Голем и джинн (Уэкер) - страница 253

Приходы Мэтью были для Джинна единственным светлым пятном за весь день. Когда за мальчиком закрывалась дверь, что-то неназванное закрывалось и у него в душе. Арбели зажигал лампу, и они работали, каждый в коконе своего молчания, до тех пор, пока, уступая голоду или усталости, Арбели не начинал засыпать огонь в горне песком. Тогда Джинн, отложив в сторону инструменты, вставал и уходил так же безмолвно, как Мэтью.

Его жизнь почти не изменилась: днем мастерская, ночью город. Но часы, наполненные отупляющим однообразием, теперь тянулись бесконечно. По ночам он ходил быстро, будто кто-то гнался за ним, и не замечал ничего вокруг. Он пробовал вернуться к своим любимым местам — Медисон-сквер-гарден, площади Вашингтона и аквариуму в Бэттери-парке, — но теперь все они были населены призраками былого и воспоминаниями о разговорах и спорах, о том, что было и что не было сказано. К Центральному парку ему не хотелось даже подходить, а если это случалось, тоска и злость тут же гнали его в другую сторону.

Он поворачивал на север и там бесцельно мерил шагами незнакомые улицы. По Риверсайду он доходил до южной оконечности Гарлема, пересекал недавно расширившуюся территорию университета, рассматривал гигантский гранитный купол и колонны библиотеки. Он шел по Амстердам-авеню, переходя улицы, чьи номера уже перевалили за сотню.
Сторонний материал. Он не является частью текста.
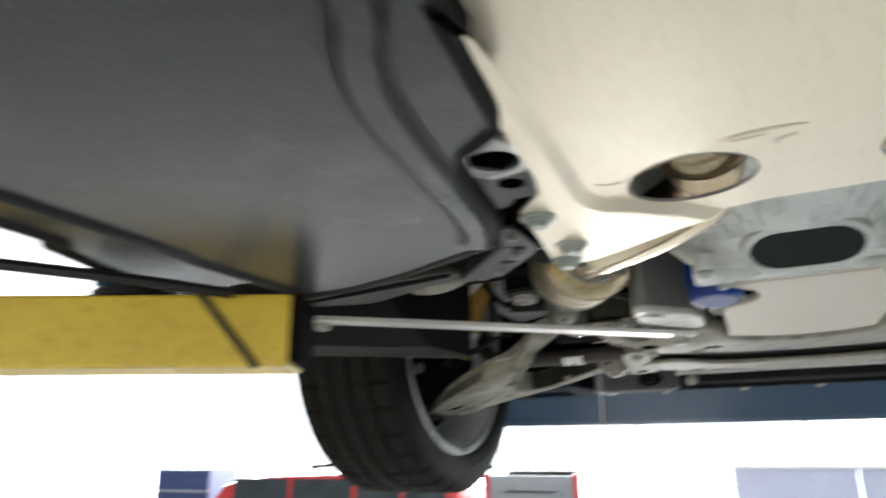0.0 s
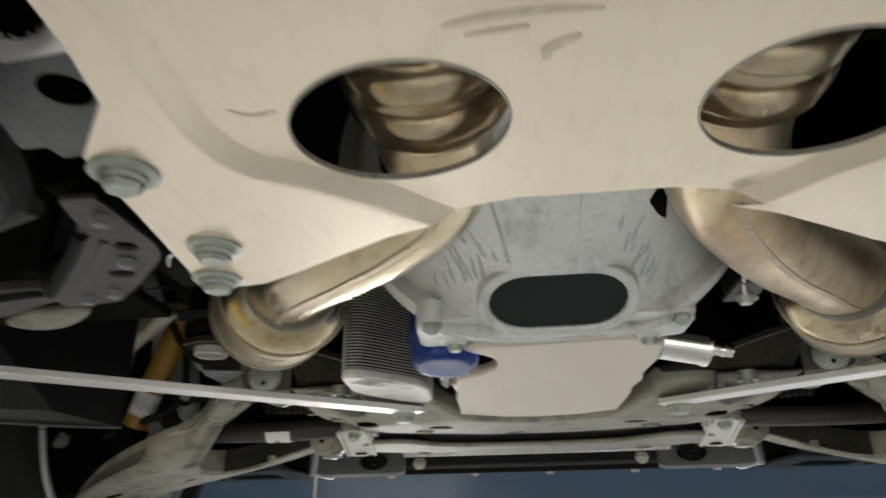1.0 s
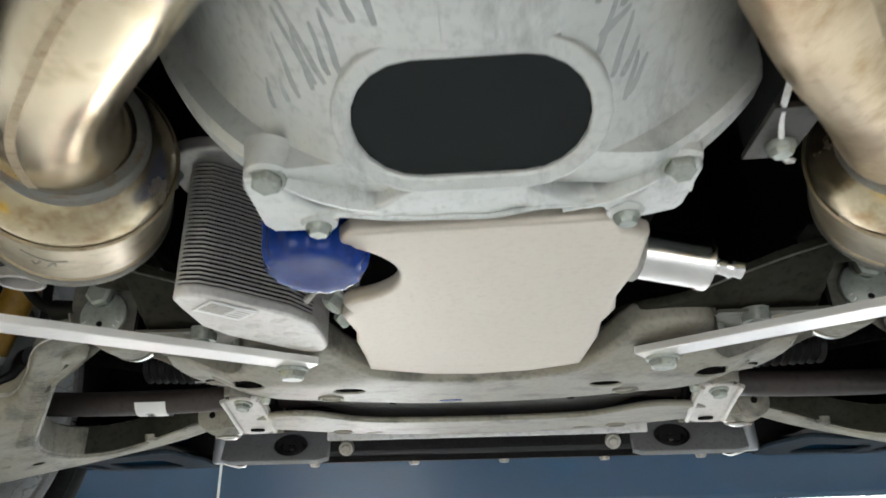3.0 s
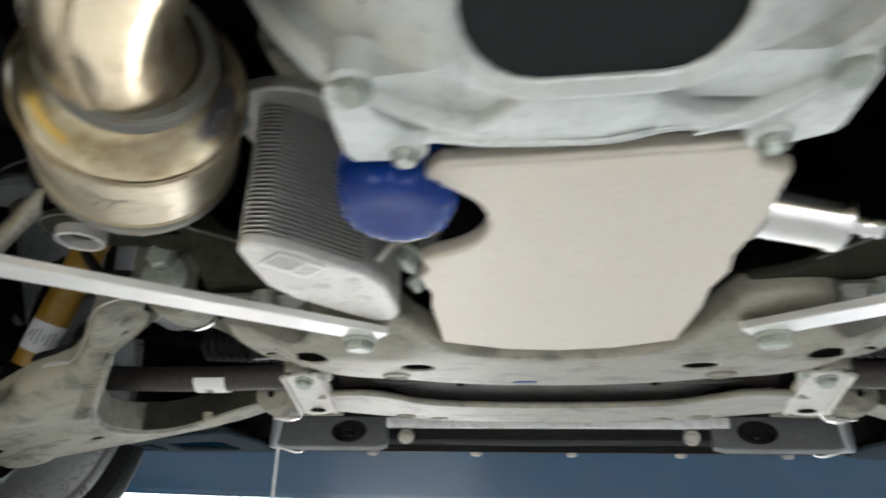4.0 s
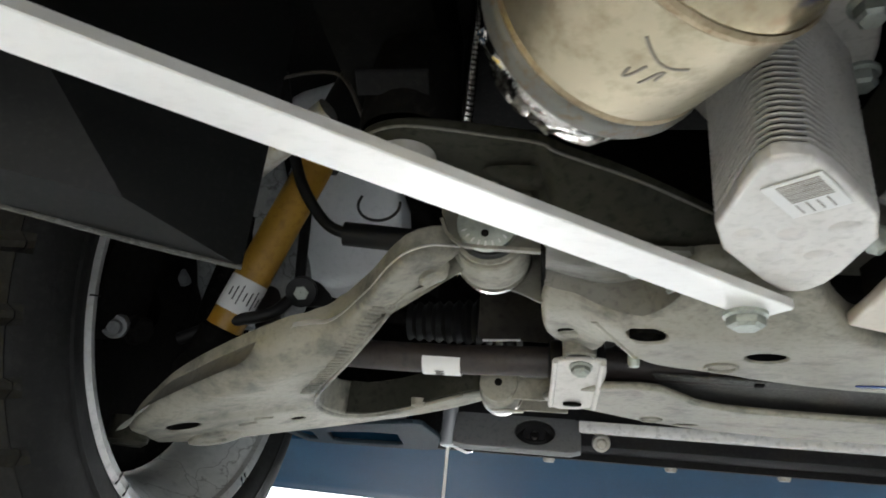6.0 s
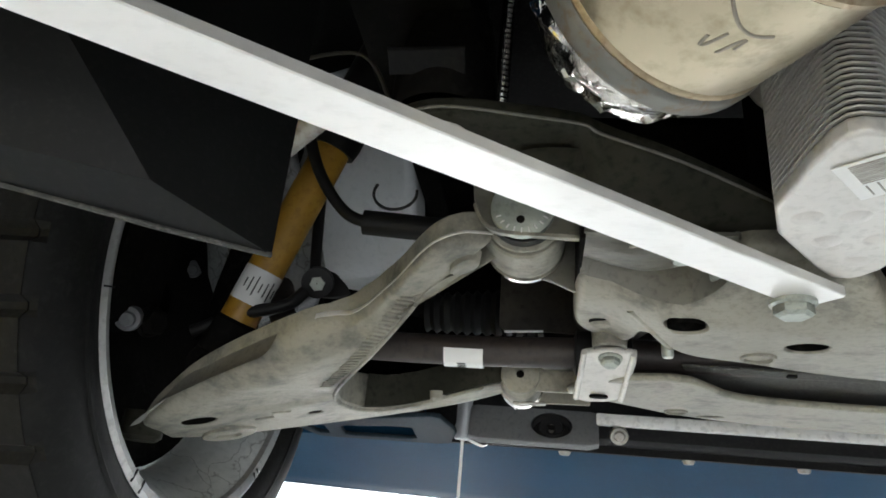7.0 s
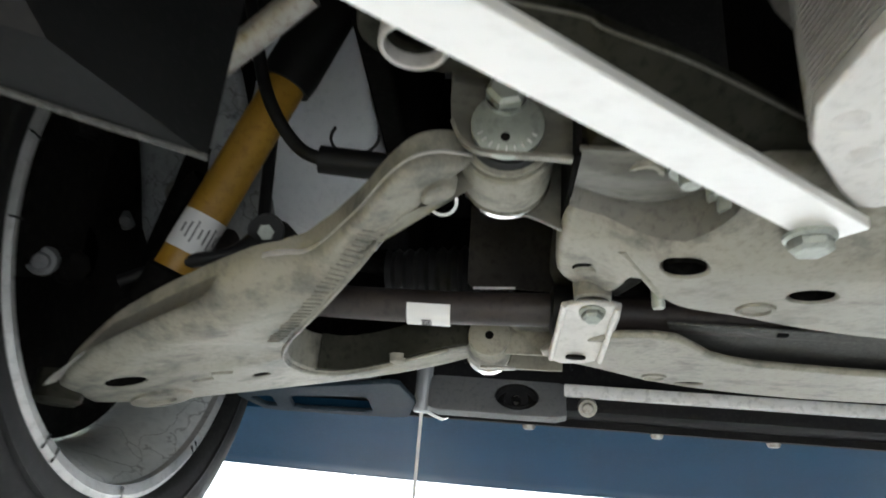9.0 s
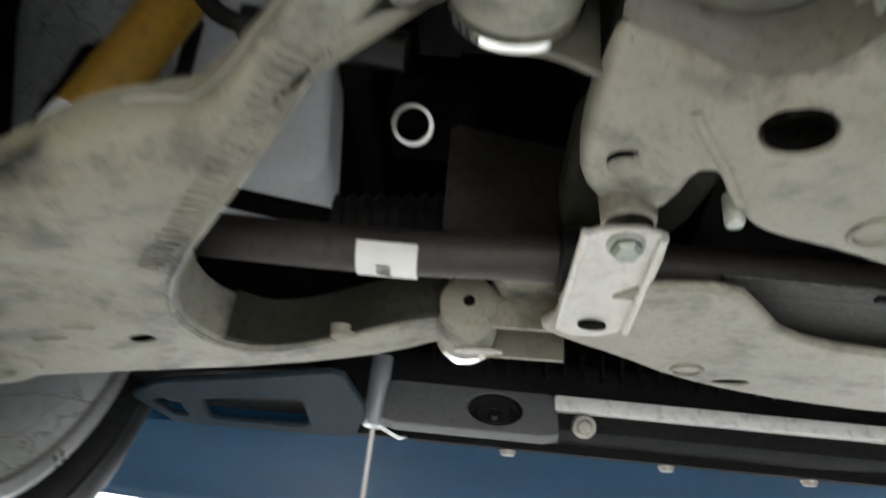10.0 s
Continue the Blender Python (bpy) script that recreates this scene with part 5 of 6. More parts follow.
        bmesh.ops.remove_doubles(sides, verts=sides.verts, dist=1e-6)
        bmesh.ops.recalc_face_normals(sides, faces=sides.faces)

Постепенно ухоженные особняки уступали место голландским дощатым домикам с увитыми розами шпалерами.

В одну из ночей он обнаружил Скоростную дорогу вдоль реки Гарлем и прошел по ней до конца. Справа поблескивала река. Было уже далеко за полночь, но несколько самых неутомимых представителей высшего общества все еще носились друг за другом в легких гоночных колясках. Их лошади, закусывая мундштуки и сверкая белками глаз, выбивали пыль из засыпанной щебенкой дороги. На рассвете он оказался в парке развлечений в Форт-Джордже. Там стояла какая-то призрачная тишина, а аттракционы казались скелетами огромных доисторических существ. Кольцо идущего по Третьей авеню трамвая находилось как раз перед входом в парк, и Джинн наблюдал, как из него выбираются первые в этот день пассажиры: зазывалы и операторы аттракционов, зевающие официантки из пивных, в полинялых юбках, шарманщик со своей обезьянкой, которая спала, свернувшись у него на шее. Казалось, никто из них не рад тому, что оказался здесь. Он сел в трамвай и поехал на юг, наблюдая, как пассажиры входят и выходят у своих фабрик, типографий, «потогонок» и верфей. Чем больше он ездил на поездах и трамваях Нью-Йорка, тем чаще они казались ему частью гигантской враждебной сети, втягивающей в себя пассажиров с платформ и перекрестков, а потом небрежно выплевывающей их.